Even geography plays a role. In small towns or insular industries, a whisper can have the impact of a lawsuit. In tight-knit networks, your reputation is your passport. Once it’s revoked, you become stateless.

V. Thought Experiments and Philosophical Mirrors

Consider this: if someone slashes a tire in response to theft, we might understand the anger. But if they come back every week to slash the tires again—even after the thief returns the item, apologizes, and changes their ways—what do we call that?

At what point does revenge become pathology?

John Stuart Mill’s harm principle might offer a guideline here: that liberty should only be constrained to prevent harm to others. Once the harm has been repaired, continuing to inflict pain may say less about justice and more about the saboteur's unresolved rage or moral ego.

Nietzsche’s warning applies again: “Anyone who fights monsters should take care not to become a monster.”

Or take Kierkegaard’s concept of despair: the refusal to be one’s true self.
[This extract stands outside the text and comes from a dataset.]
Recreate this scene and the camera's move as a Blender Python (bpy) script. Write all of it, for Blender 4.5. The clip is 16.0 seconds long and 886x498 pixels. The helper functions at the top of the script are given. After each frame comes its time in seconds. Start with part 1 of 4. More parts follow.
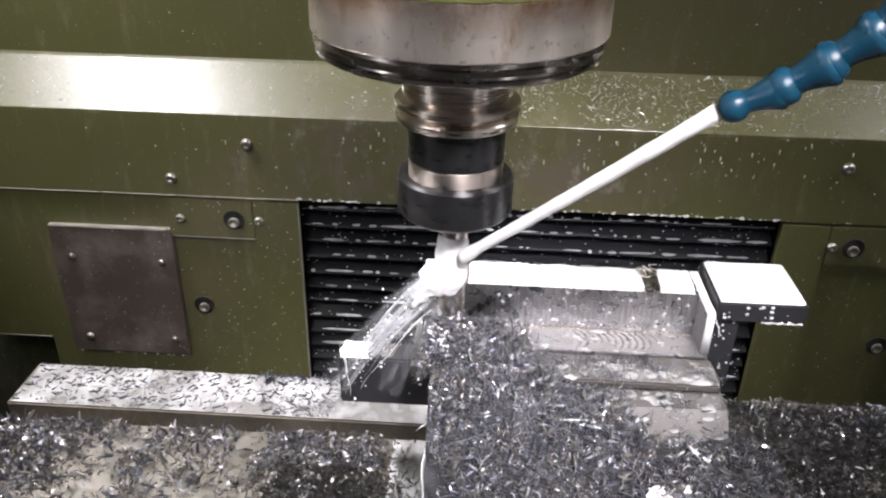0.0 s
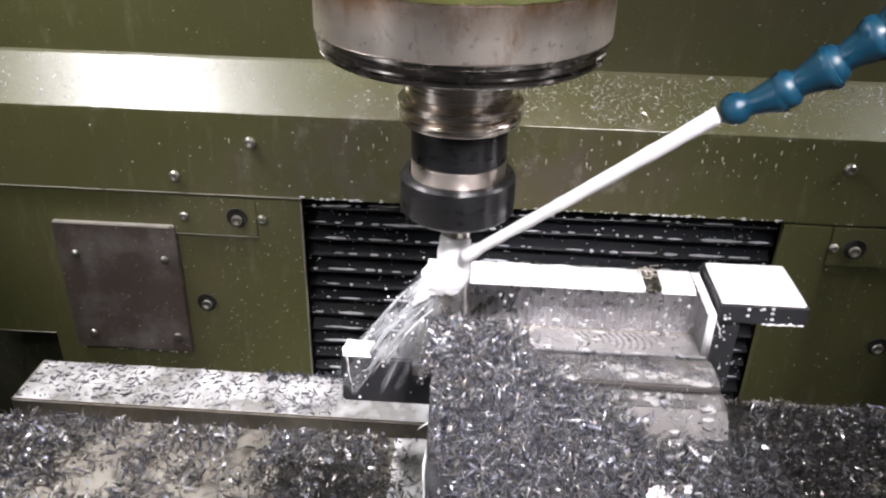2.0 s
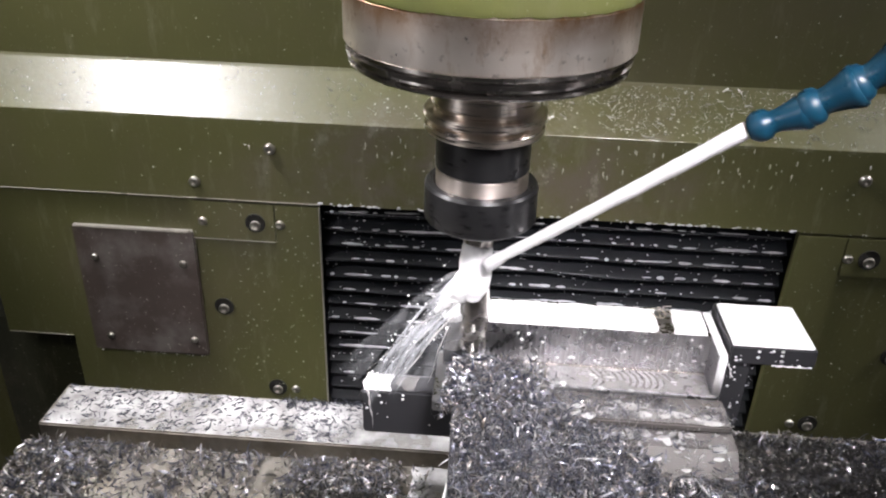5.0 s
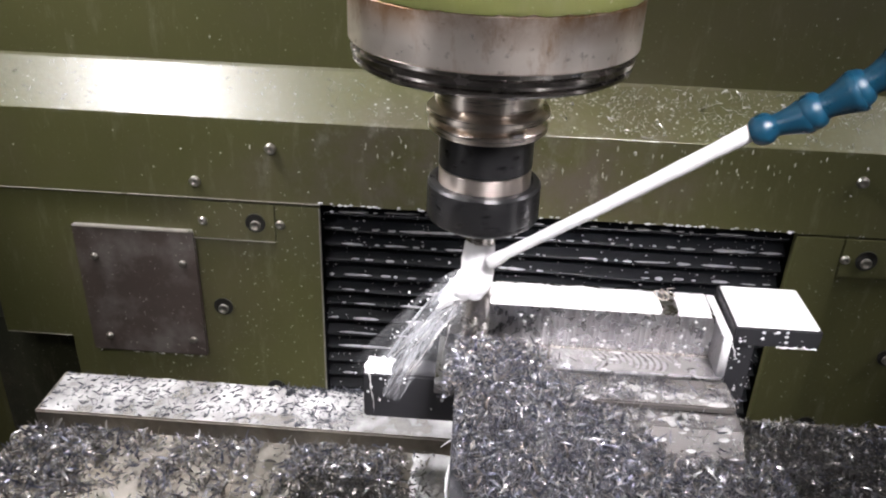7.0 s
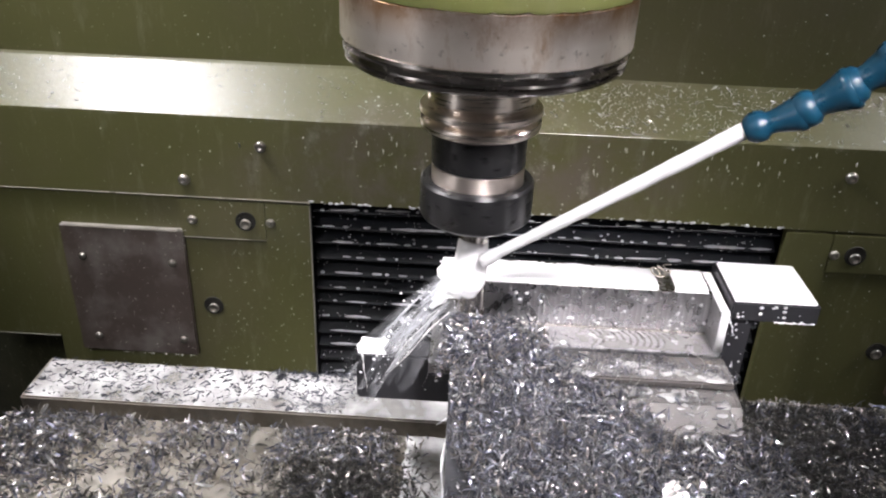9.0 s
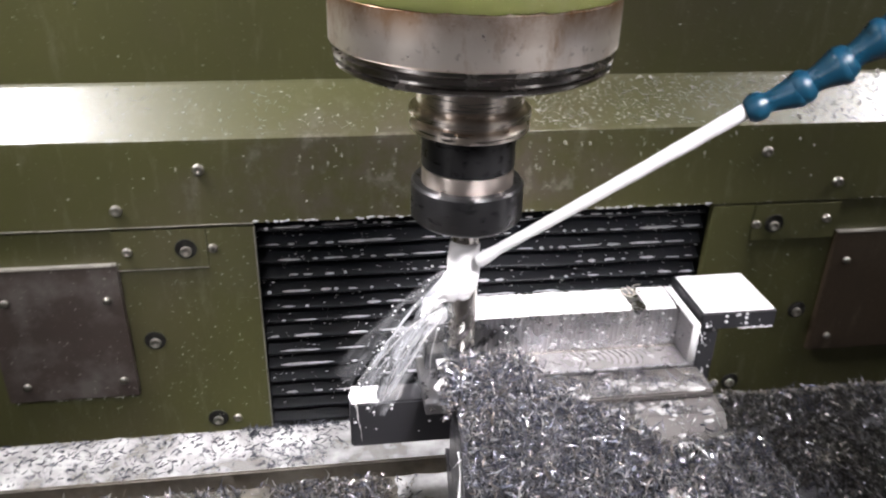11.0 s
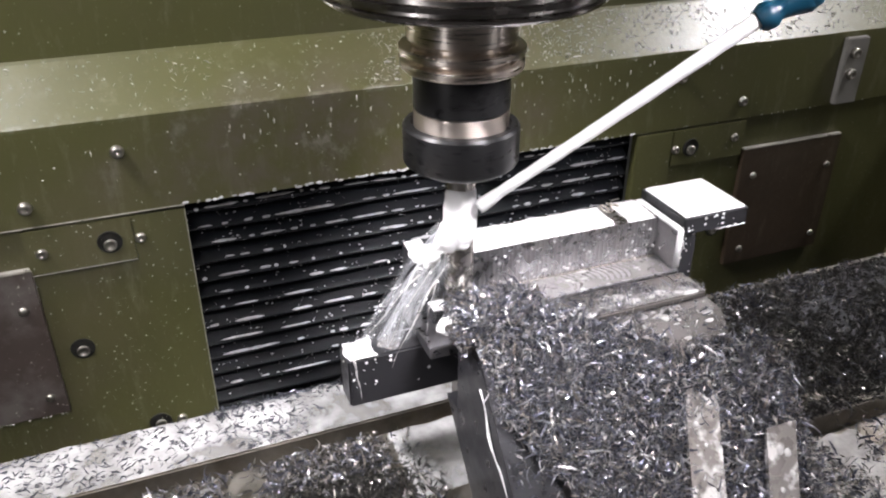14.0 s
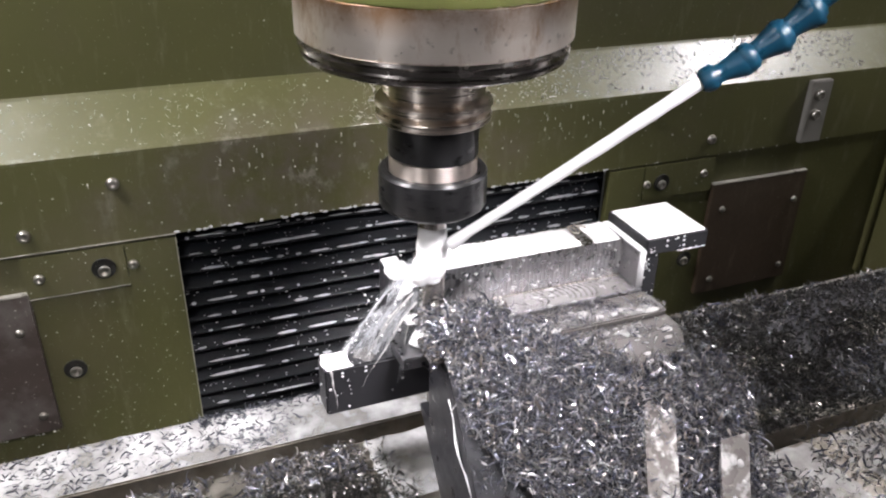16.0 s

When someone dedicates themselves to sabotaging another—even long after the original wound—they may be externalizing a despair they cannot face internally.

VI. What Redemption Looks Like When It’s Denied

So where does that leave someone like me? Someone who did harm, tried to repair it, and found themselves cast permanently as the villain?

It leaves me in a kind of moral exile—but not without purpose.

I’ve learned that you don’t get to decide how people heal. You only get to decide who you become after the reckoning.

Some will never see me as more than the worst thing I did. That’s their right. But I also know that I’m not only that mistake. I know that growth is real—even if it’s invisible to the ones I hurt. I’ve stopped chasing forgiveness like it’s owed. It’s not. But neither is the destruction of a life.

If you’re someone in my position: own what you did. Don’t flinch from it. But also know that your evolution doesn’t require their permission. If you’ve tried to make amends, and they’ve chosen revenge, walk forward with integrity anyway.

And if you’re someone holding onto hurt—by all means, protect your boundaries. But ask yourself: What is the cost of being right forever?

Forgiveness heals. Revenge corrodes.

One changes the world. The other just burns it.